The idea that the government might successfully support and steer innovation is making a comeback as wonks both left and right show a renewed interest in “industrial policy.” But faceless functionaries steering anything from D.C. should terrify us all. Even the most credible, savvy venture capitalists and entrepreneurs fail at an astonishing rate. Why would a bureaucrat with a ton of money do better?
To see how difficult it is to push the frontier, take the coming wave of innovation in the auto industry.
Over the past three years now, I have watched from my perch at the corner of Broadway and Front Street in San Francisco as a small fleet of SUVs suffers the most dreadful punishment outside my office window. Circling and circling, sometimes farther and sometimes closer, but always coming back like two-ton boomerangs, these SUVs have taken the same routes around the same city blocks, every day, day after day.
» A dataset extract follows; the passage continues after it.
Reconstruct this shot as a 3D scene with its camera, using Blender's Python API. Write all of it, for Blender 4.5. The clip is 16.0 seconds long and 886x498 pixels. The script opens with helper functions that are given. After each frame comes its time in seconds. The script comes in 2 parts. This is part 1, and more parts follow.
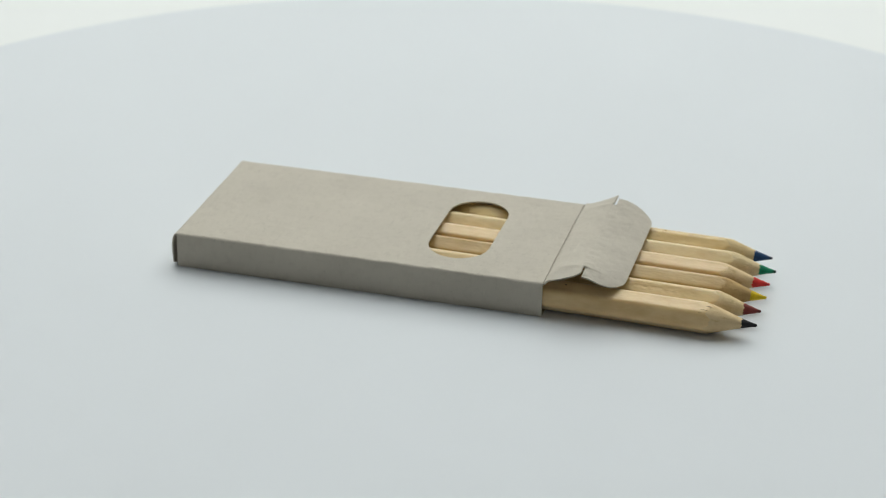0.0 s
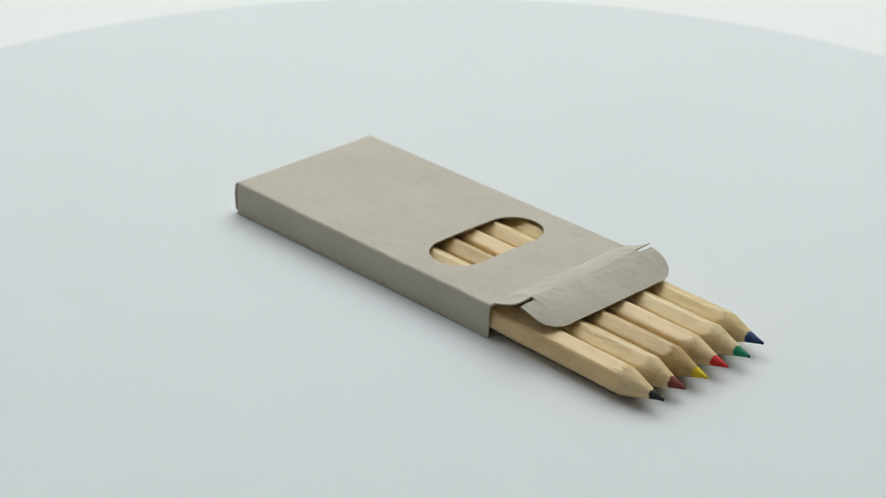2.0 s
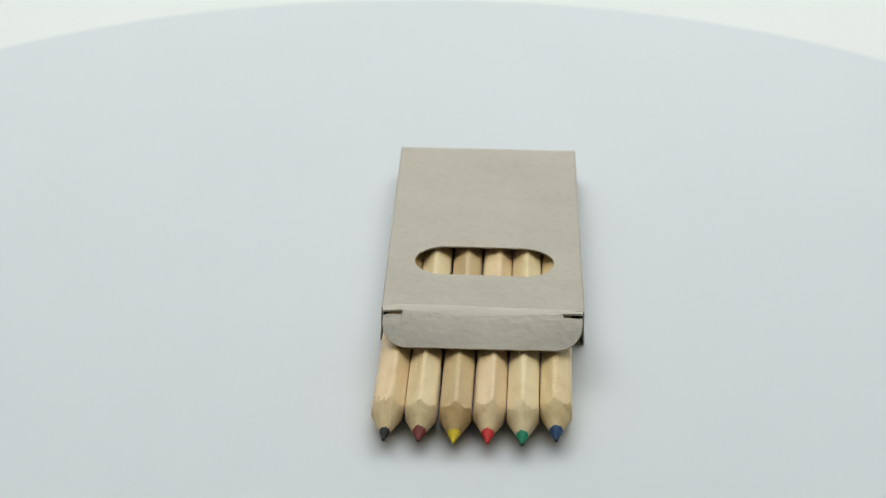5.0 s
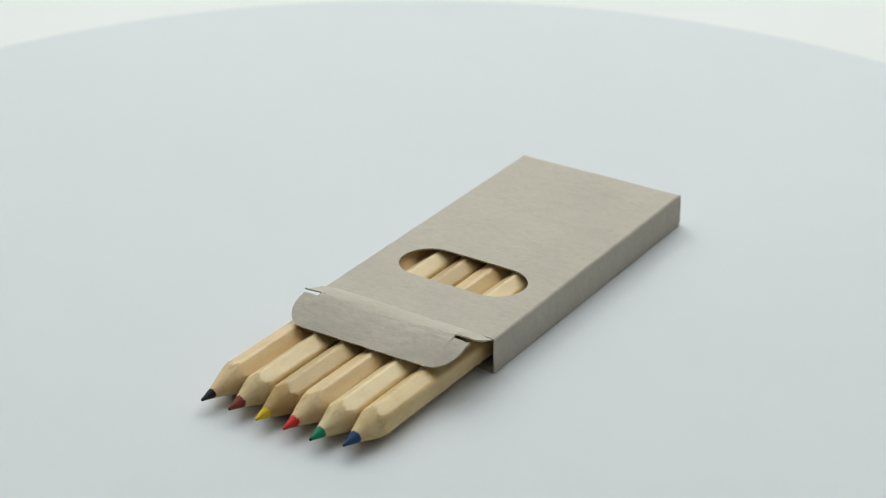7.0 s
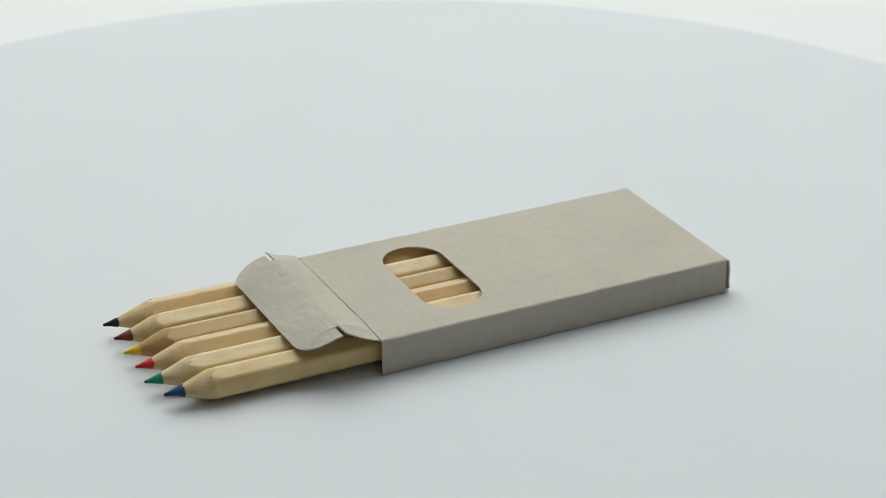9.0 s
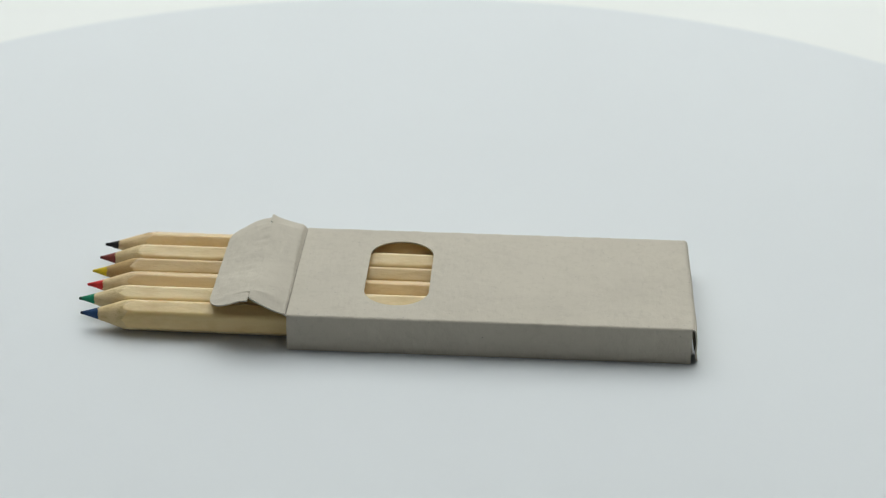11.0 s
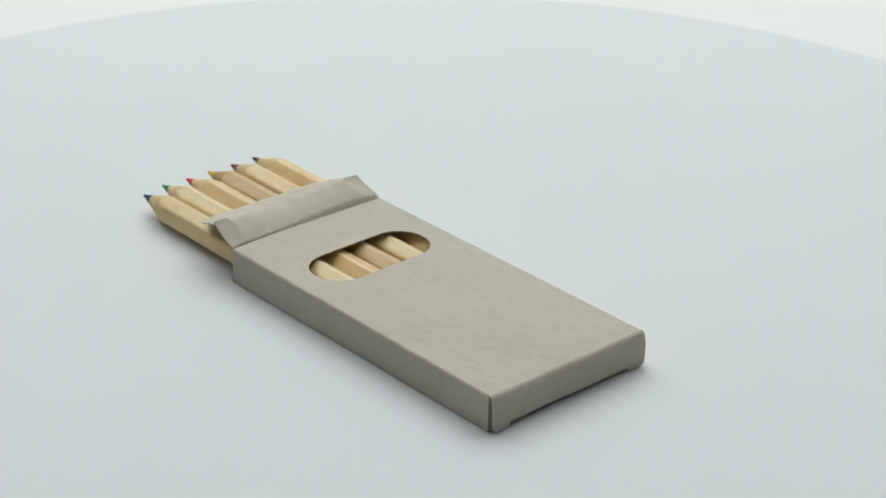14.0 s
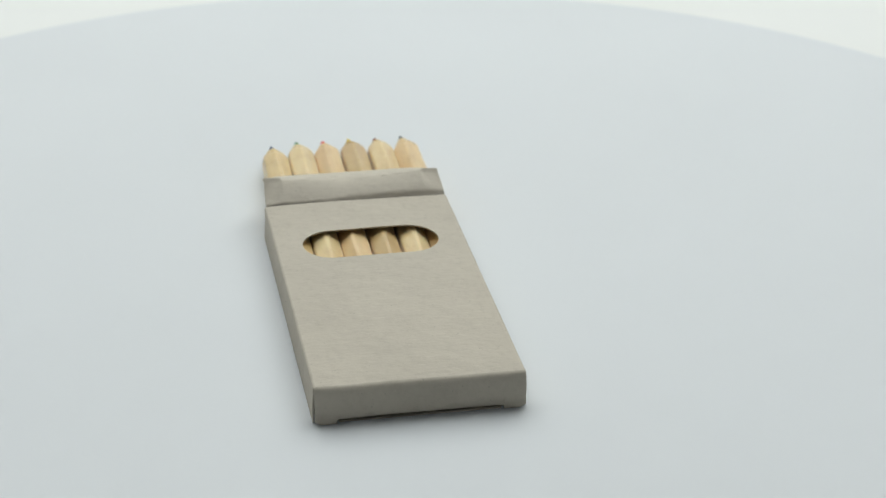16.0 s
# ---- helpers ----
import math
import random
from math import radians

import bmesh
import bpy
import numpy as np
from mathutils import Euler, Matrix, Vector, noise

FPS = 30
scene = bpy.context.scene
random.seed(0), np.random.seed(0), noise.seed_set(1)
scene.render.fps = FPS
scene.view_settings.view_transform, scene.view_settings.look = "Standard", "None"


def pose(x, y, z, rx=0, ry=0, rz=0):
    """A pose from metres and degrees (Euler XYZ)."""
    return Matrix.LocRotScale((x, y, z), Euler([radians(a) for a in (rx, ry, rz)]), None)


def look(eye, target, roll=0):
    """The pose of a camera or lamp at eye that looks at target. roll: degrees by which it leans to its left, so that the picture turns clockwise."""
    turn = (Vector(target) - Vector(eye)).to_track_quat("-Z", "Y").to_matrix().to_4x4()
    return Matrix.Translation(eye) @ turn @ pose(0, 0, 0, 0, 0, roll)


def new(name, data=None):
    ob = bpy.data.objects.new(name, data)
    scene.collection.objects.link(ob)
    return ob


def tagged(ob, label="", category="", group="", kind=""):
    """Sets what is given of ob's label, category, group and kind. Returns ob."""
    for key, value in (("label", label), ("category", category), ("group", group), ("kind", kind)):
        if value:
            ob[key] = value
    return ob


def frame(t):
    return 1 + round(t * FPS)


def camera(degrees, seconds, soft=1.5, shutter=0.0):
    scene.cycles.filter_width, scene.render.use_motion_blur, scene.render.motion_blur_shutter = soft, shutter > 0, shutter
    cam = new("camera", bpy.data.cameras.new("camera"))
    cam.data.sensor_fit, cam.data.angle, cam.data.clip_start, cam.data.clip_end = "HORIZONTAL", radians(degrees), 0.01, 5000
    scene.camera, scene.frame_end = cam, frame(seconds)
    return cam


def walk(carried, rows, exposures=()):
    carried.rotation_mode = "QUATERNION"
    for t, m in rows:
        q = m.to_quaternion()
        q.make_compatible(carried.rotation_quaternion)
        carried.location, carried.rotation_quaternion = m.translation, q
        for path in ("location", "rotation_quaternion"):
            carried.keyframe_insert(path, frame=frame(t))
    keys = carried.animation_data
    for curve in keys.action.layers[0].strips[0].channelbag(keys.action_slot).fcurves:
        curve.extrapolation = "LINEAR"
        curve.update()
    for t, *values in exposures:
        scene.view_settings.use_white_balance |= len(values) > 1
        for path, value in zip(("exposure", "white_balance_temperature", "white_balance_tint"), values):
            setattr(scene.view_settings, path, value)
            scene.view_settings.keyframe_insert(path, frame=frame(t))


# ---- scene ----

It would make Sisyphus weep, so I can only imagine how the drivers must feel. Why would anyone condemn them to this fate? The rack of lidar sensors, radar, and cameras on top of each vehicle gives it away. Their owner, a startup down the street called Zoox, believes that if the fleet captures enough data — if it encounters enough wildly different urban anomalies that might pop up on the road (a plastic bag in the air, a bike on the back of a car, a child chasing a ball in the rain) and learns to recognize and plan around them — then boom! The age of self-driving vehicles will have arrived, ushering in the greatest tectonic shift in transportation since the Wright brothers took off at Kitty Hawk.